Keep studying AP World Unit 8
Decolonization (Unit 8)
These two are cause and effect. Anti-colonial nationalism is the movement and ideology; decolonization is the result, the actual dismantling of empires. When an FRQ asks what drove decolonization, anti-colonial nationalism is usually your answer.
Nationalism (Units 5-8)
Nationalism starts in Unit 5 as a European idea that builds states like Germany and Italy. The irony AP World loves is that colonized peoples took this same idea and turned it against Europe. Same tool, opposite target.
Ho Chi Minh (Unit 8)
Ho Chi Minh shows how anti-colonial nationalism could fuse with communism, which dragged Vietnam's independence struggle straight into the Cold War. His armed fight against France makes a great contrast with India's negotiated independence in a comparison essay.
Pan-Africanism (Unit 8)
Pan-Africanism is anti-colonial nationalism scaled up. Instead of one colony seeking one nation, leaders like Nkrumah imagined solidarity across all of Africa. It shows that 'national' identity after colonialism wasn't always limited to colonial borders.
This term showed up on the 2025 exam in SAQ Question 4, so it's live, current exam material. The classic move is comparison, straight from LO 8.5.A. Expect MCQ stems pairing a leader with a movement (like identifying Sukarno with anti-colonial nationalism in Indonesia after WWI) or asking how Ho Chi Minh's movement differed from other post-WWII decolonization movements (his blended nationalism with communism and used armed struggle). For SAQs and LEQs, you need to do more than define the term. Be ready to compare paths to independence (negotiation vs. armed struggle), explain why WWII accelerated these movements, and connect specific leaders (Nkrumah, Nasser, Ho Chi Minh, the Indian National Congress) to their colonies and methods.
Decolonization is the process and outcome, meaning the actual end of colonial empires and the creation of new independent states. Anti-colonial nationalism is the movement and ideology that pushed for it. People led anti-colonial nationalist movements; empires underwent decolonization. On the exam, use anti-colonial nationalism when explaining causes and motivations, and decolonization when describing the result.
Anti-colonial nationalism is the movement by colonized peoples in Asia and Africa to win independence from imperial rule and build their own national identities after 1900.
Paths to independence varied: some colonies like India and Ghana mostly negotiated their way out, while others like Vietnam and Algeria fought armed struggles.
Know the CED's named examples cold: the Indian National Congress, Ho Chi Minh in French Indochina, Kwame Nkrumah in the British Gold Coast (Ghana), and Gamal Abdel Nasser in Egypt.
World War II was the accelerant; weakened European empires could no longer hold colonies whose people had organized nationalist parties and, in many cases, fought in the war themselves.
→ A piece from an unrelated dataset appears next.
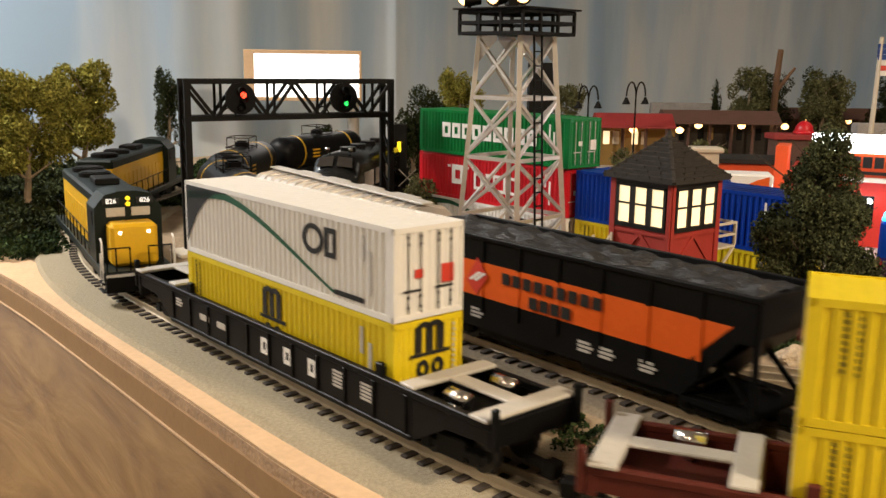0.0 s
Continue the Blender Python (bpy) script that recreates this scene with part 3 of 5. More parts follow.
def stack(colours, kinds, labels, car_colour, car_label, turned=(False, False)):
    floor = 0.0237 if colours[0] == "yellow" else 0.0268
    car = well_car(car_colour, car_label, floor, car_colour == "black" or colours[0] != "yellow")
    low = container(kinds[0], colours[0], labels[0], Matrix(), turned[0])
    top = container(kinds[1], colours[1], labels[1], Matrix(), turned[1])
    return car, [(low, floor + 0.0003), (top, floor + BOX_H + 0.0008)]
def box_car(label):
    root = thing("box_car", label, "freight car")
    L, W, z0, z1 = 0.136, 0.031, 0.024, 0.101
    bm = bmesh.new()
    bm_box(bm, -L, L, -W, W, z0, z1, 0.0008)
    for e in (-1, 1):
        for s in (-1, 1):
            bm_box(bm, *sorted((e * (L - 0.003), e * (L + 0.0016))), *sorted((s * (W - 0.003), s * (W + 0.0008))), z0, z1)
    loose("body", bm, BOX_BLUE, root)
    for e in (-1, 1):
        for i in range(9):
            z = z0 + 0.005 + i * 0.0080
            box_part("end_rib", *sorted((e * (L - 0.0002), e * (L + 0.0012))), -W + 0.003, W - 0.003, z, z + 0.0034, BOX_BLUE, root, 0.0006)
    bm = bmesh.new()
    pts = [(-W - 0.002, z1), (-W - 0.002, z1 + 0.0018), (0, z1 + 0.0075), (W + 0.002, z1 + 0.0018), (W + 0.002, z1)]
    bm_loft(bm, [[(x, y, z) for y, z in pts] for x in (-L - 0.002, L + 0.002)])
    part("roof", bm, ROOF_SILVER, root, "pale silver ribbed roof")
    for i in range(14):
        x = -L + 0.004 + i * (2 * L - 0.008) / 13
        for s in (-1, 1):
            bm = bmesh.new()
            bm_beam(bm, (x, s * (W + 0.0015), z1 + 0.0026), (x, s * 0.001, z1 + 0.008), 0.0018)
            part("roof_rib", bm, ROOF_SILVER, root)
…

Anti-colonial nationalism is the cause and decolonization is the effect, so use the first to explain motivation and the second to describe the outcome.
New nations inherited imperial boundaries that ignored regional, religious, and ethnic divisions, which sparked later conflicts and autonomy movements.
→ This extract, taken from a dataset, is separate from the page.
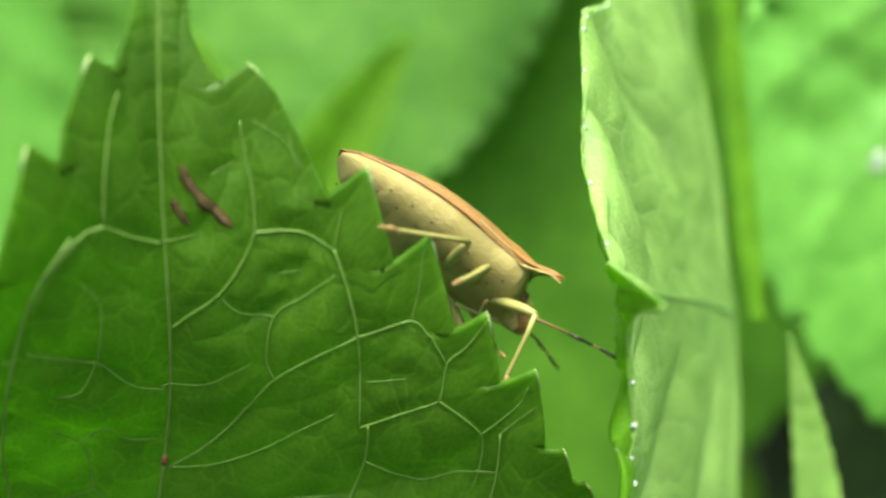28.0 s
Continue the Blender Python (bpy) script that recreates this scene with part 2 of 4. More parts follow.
def spline(points, n):
    """Catmull-Rom through the points, n samples, as an array."""
    p = np.array(points, float)
    if p.ndim == 1:
        p = p[:, None]
    p = np.vstack([2 * p[0] - p[1], p, 2 * p[-1] - p[-2]])
    t = np.linspace(0, len(p) - 3 - 1e-9, n)
    i = t.astype(int)
    f = (t - i)[:, None]
    a, b, c, d = p[i], p[i + 1], p[i + 2], p[i + 3]
    return 0.5 * (2 * b + (c - a) * f + (2 * a - 5 * b + 4 * c - d) * f ** 2 + (3 * b - a - 3 * c + d) * f ** 3)


def unit(v):
    return v / np.maximum(np.linalg.norm(v, axis=-1, keepdims=True), 1e-9)


def smooth(a, b, x):
    t = np.clip((x - a) / (b - a), 0, 1)
    return t * t * (3 - 2 * t)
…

It's the political movement through which colonized peoples sought autonomy or full independence from imperial rule after 1900. It's the central concept of Topic 8.5 (Decolonization After 1900) and learning objective AP World 8.5.A, which asks you to compare different paths to independence.
Anti-colonial nationalism is the movement and ideology; decolonization is the result. Nkrumah leading the Gold Coast's independence push is anti-colonial nationalism, while Ghana actually becoming independent in 1957 is decolonization.
No. The CED specifically says some colonies negotiated independence (like India through the Indian National Congress and Ghana under Nkrumah) while others won it through armed struggle (like Vietnam under Ho Chi Minh). That contrast is exactly what comparison questions target.
The CED's illustrative examples include the Indian National Congress, Ho Chi Minh in French Indochina (Vietnam), Kwame Nkrumah in the British Gold Coast (Ghana), and Gamal Abdel Nasser in Egypt. Practice questions also link Sukarno to anti-colonial nationalism in Indonesia.
Yes. It appeared on the 2025 exam in SAQ Question 4, and it regularly shows up in multiple-choice questions about decolonization leaders and movements in Unit 8.